Diğer taraftan, ABD’yle işbirliği yapıyorlar.

Suudi Arabistan ve Körfez Emirlikleri....

Müslüman İran’a, Suriye’ye, Hizbullah’a karşı...

Sadece Amerika’yla değil, İsrail’le de ittifak halindeler.

***

Türkiye’yi yönetenler de öyle.

Konu Beşar Esad olunca...

Atlantik’in alkışçısı kesiliyorlar.

Sonuç: Hem Esad düşmanlığı....

Hem İsrail karşıtlığı birlikte yürümüyor.

***

Yani: 100 kere İİT zirvesi toplansa...

100 kere karar alınsa... Hem de en sertinden...

ABD ve İsrail’in umurumda değil.

Çünkü kıymeti harbiyesi yok.

***

Fakat iki ittifak...

İki somut adım Atlantik’i canevinden vurdu.

Birinci ittifak adımı Türkiye-Rusya arasında atıldı.

Türkiye uçak krizinde Rusya’dan özür diledi (24.6.2016).

Sonra: Erdoğan ve Putin, Petersburg’ta buluştu (9.8.2016).

Bu sayede: Türkiye, peş peşe iki askeri hamle yaptı.

Önce: Fırat Kalkanı (24.8.2016).

Ardından: Zeytin Dalı Harekatı (20.1.2018).

Sonuç: Suriye’nin kuzeyindeki Amerikan koridorunun batı kanadı çökertildi.

***

İkinci ittifak adımı: Bölge ülkeleri arasında gelişti.

Türkiye, İran, Irak ve örtülü olarak Suriye arasında.

Barzaniler... ABD-İsrail destekli bağımsızlık hamlesi yapmıştı ya.

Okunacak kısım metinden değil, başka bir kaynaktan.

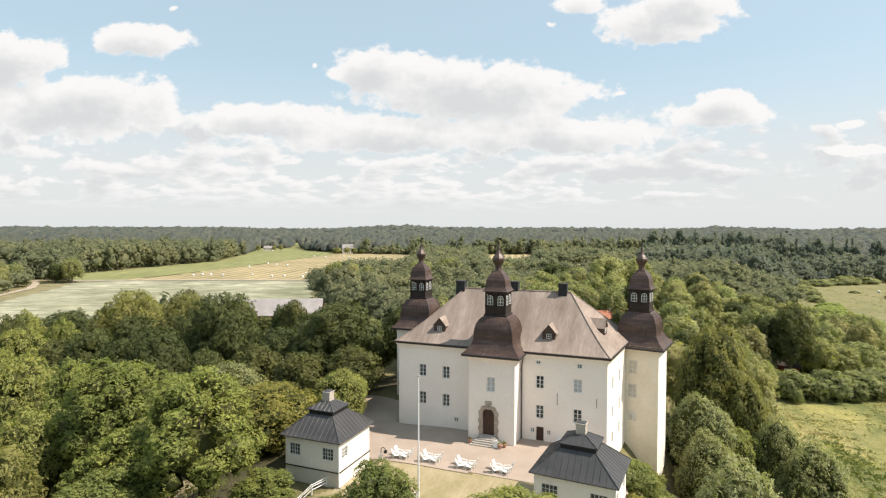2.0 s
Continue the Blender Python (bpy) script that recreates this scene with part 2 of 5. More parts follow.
PIPE = mottled("brown_downpipe", [(0.3, (0.06, 0.045, 0.035)), (0.7, (0.11, 0.085, 0.07))], 2.0, 9.0, 0.5, 0.0, metal=0.4)
CHIM = mottled("sooty_chimney_plaster", [(0.3, (0.02, 0.02, 0.022)), (0.7, (0.045, 0.045, 0.048))], 1.2, 6.0, 0.85, 0.2, 0.02)
CHIM_GREY = mottled("grey_chimney_plaster", [(0.3, (0.40, 0.35, 0.30)), (0.7, (0.54, 0.48, 0.42))], 1.2, 6.0, 0.85, 0.2, 0.02)
TERRACOTTA = mottled("terracotta", [(0.3, (0.36, 0.19, 0.13)), (0.7, (0.48, 0.29, 0.22))], 3, 14, 0.8, 0.2, 0.01)
BARK = mottled("bark", [(0.3, (0.06, 0.05, 0.04)), (0.7, (0.15, 0.125, 0.1))], 0.9, 7.0, 0.9, 0.6, 0.06, (1, 1, 0.25))
def rock_mat():
    m = material("granite", (0.2, 0.17, 0.15), 0.9, 0, 0.3)
    k = Nodes(m)
    base = k.ramp(k.noise(0.45, 6, 0.65), [(0.28, (0.20, 0.168, 0.148)), (0.48, (0.335, 0.288, 0.258)), (0.7, (0.46, 0.412, 0.378))])
    v = k.n("ShaderNodeTexVoronoi", Scale=1.5)
    v.feature = "DISTANCE_TO_EDGE"
    k.link(k.pos((1.0, 1.0, 0.45)), v.inputs["Vector"])
    crack = k.ramp(v.outputs["Distance"], [(0.0, (0.28, 0.25, 0.23)), (0.09, (1, 1, 1))])
    f = k.noise(3.0, 6, 0.7)
    c = k.mix(1.0, k.mix(1.0, base, crack, "MULTIPLY"), k.ramp(f, [(0.3, (0.65,) * 3), (0.7, (1.25,) * 3)]), "MULTIPLY")
    # moss and dry grass where the rock lies flat
    g = k.n("ShaderNodeNewGeometry")
    sep = k.n("ShaderNodeSeparateXYZ")
    k.link(g.outputs["Normal"], sep.inputs[0])
    flat = k.mathn("ADD", sep.outputs[2], k.mathn("MULTIPLY", k.mathn("SUBTRACT", k.noise(0.5, 4, 0.6), 0.5), 1.1))
    grass = k.ramp(k.noise(0.7, 4, 0.6), [(0.35, (0.17, 0.15, 0.065)), (0.65, (0.31, 0.235, 0.125))])
    k.base(k.mix(k.ramp(flat, [(0.76, (0, 0, 0)), (0.92, (1, 1, 1))]), c, grass))
    k.bump(f, 0.8, 0.15)
    return m


ROCK = rock_mat()
RED_BOARD = mottled("red_painted_boards", [(0.3, (0.20, 0.04, 0.03)), (0.7, (0.28, 0.065, 0.045))], 1.0, 6.0, 0.85, 0.1, 0.02)
GREY_SHEET = mottled("grey_sheet_roof", [(0.3, (0.265, 0.245, 0.235)), (0.7, (0.36, 0.335, 0.325))], 0.3, 2.0, 0.6, 0.05, 0.02)
TILE = mottled("clay_tile_roof", [(0.3, (0.30, 0.10, 0.06)), (0.7, (0.44, 0.19, 0.12))], 0.8, 4.0, 0.85, 0.2, 0.03)
BALE = mottled("white_bale_wrap", [(0.3, (0.66, 0.68, 0.66)), (0.7, (0.80, 0.81, 0.79))], 2.0, 6.0, 0.4, 0.0)
SHAM = mottled("faded_painted_pane", [(0.3, (0.46, 0.42, 0.36)), (0.7, (0.60, 0.54, 0.46))], 1.5, 6.0, 0.9, 0.0)
GLASS = material("window_glass", (0.30, 0.33, 0.34), 0.05, 0, 0.35)
GLASS.node_tree.nodes["Principled BSDF"].inputs["Transmission Weight"].default_value = 0.85
# black that stands in for the unlit rooms behind the panes
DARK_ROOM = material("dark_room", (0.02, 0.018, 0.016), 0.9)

# darkened leaf tone that paints the shade inside the crowns
CORE_SHADE = leafy("inner_leaf_shade", [(0.070, 0.078, 0.026), (0.082, 0.088, 0.031)], 0.2, 3.0, 0)
LEAF_OAK = leafy("oak_leaves", [(0.221, 0.239, 0.081), (0.270, 0.289, 0.097), (0.326, 0.335, 0.117), (0.299, 0.307, 0.109)])
LEAF_LIME = leafy("lime_leaves", [(0.201, 0.229, 0.075), (0.251, 0.280, 0.090), (0.283, 0.307, 0.096), (0.222, 0.252, 0.090)])
LEAF_DARK = leafy("dark_leaves", [(0.079, 0.095, 0.040), (0.096, 0.112, 0.046), (0.120, 0.126, 0.050)], 0.28)
LEAF_MAPLE = leafy("maple_leaves", [(0.184, 0.211, 0.074), (0.215, 0.242, 0.084)])
LEAF_OLIVE = leafy("olive_leaves", [(0.216, 0.212, 0.083), (0.251, 0.239, 0.090), (0.273, 0.258, 0.100)])
LEAF_OCHRE = leafy("ochre_leaves", [(0.243, 0.230, 0.068), (0.262, 0.243, 0.077)])
LEAF_WILLOW = leafy("willow_leaves", [(0.310, 0.320, 0.168), (0.345, 0.352, 0.190), (0.370, 0.366, 0.194)])
LEAF_ALDER = leafy("alder_leaves", [(0.250, 0.270, 0.128), (0.285, 0.300, 0.145)])
LEAF_MIXED = leafy("mixed_leaves", [(0.272, 0.278, 0.132), (0.325, 0.325, 0.150), (0.345, 0.312, 0.166), (0.290, 0.310, 0.148), (0.370, 0.364, 0.182)])
LEAF_REED = leafy("reed_leaves", [(0.345, 0.395, 0.140), (0.375, 0.415, 0.155)])
LEAF_SPRUCE = leafy("spruce_needles", [(0.047, 0.072, 0.046), (0.063, 0.090, 0.056)], 0.15)
LEAF_BUSH = leafy("bush_leaves", [(0.208, 0.232, 0.076), (0.255, 0.265, 0.088), (0.250, 0.270, 0.094)])
# grey and blue mixed into these wood tones stand in for distance haze
WOODS_HAZED = forest_mat("mixed_woods", [(0.222, 0.238, 0.120), (0.266, 0.275, 0.138), (0.190, 0.210, 0.121), (0.290, 0.283, 0.148), (0.230, 0.246, 0.142)])
FIRS_HAZED = forest_mat("fir_woods", [(0.152, 0.178, 0.134), (0.185, 0.210, 0.158), (0.222, 0.239, 0.177)])
WOODS_FAR_HAZED = forest_mat("far_woods", [(0.137, 0.153, 0.127), (0.176, 0.187, 0.150), (0.122, 0.141, 0.134), (0.197, 0.195, 0.159)])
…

Bölgesel ittifak hayır dedi.

Barzaniler, başta Kerkük olmak üzere teslim oldular (15 Ekim 2017).

Sonuç: Amerikan koridorunun doğu kanadı çökertildi.

***

Şimdi: Atlantik yine saldırıda.

Hem Filistin’de... Hem de Suriye ve Lübnan’da.

Asıl hedefleri bölgenin iki büyük ülkesi: Türkiye ve İran.

***

Atlantik’in kurduğu oyunu kim bozabilir?

Rusya ve İran zaten sahadalar.

Yapabileceklerini yaptılar. İşi buraya kadar getirdiler.

Dengeleri değiştirecek tek bir ülke kaldı: O da Türkiye.

Çıkış bellidir: Türkiye-Suriye barışması.

Maalesef, çıkış yolunu Tayyip Erdoğan ve çevresi tıkamış durumda.

***

Türkiye bu hamleye yapmaya cesaret ederse...

Gerisi ABD ve İsrail... Hatta Suudi Arabistan düşünsün.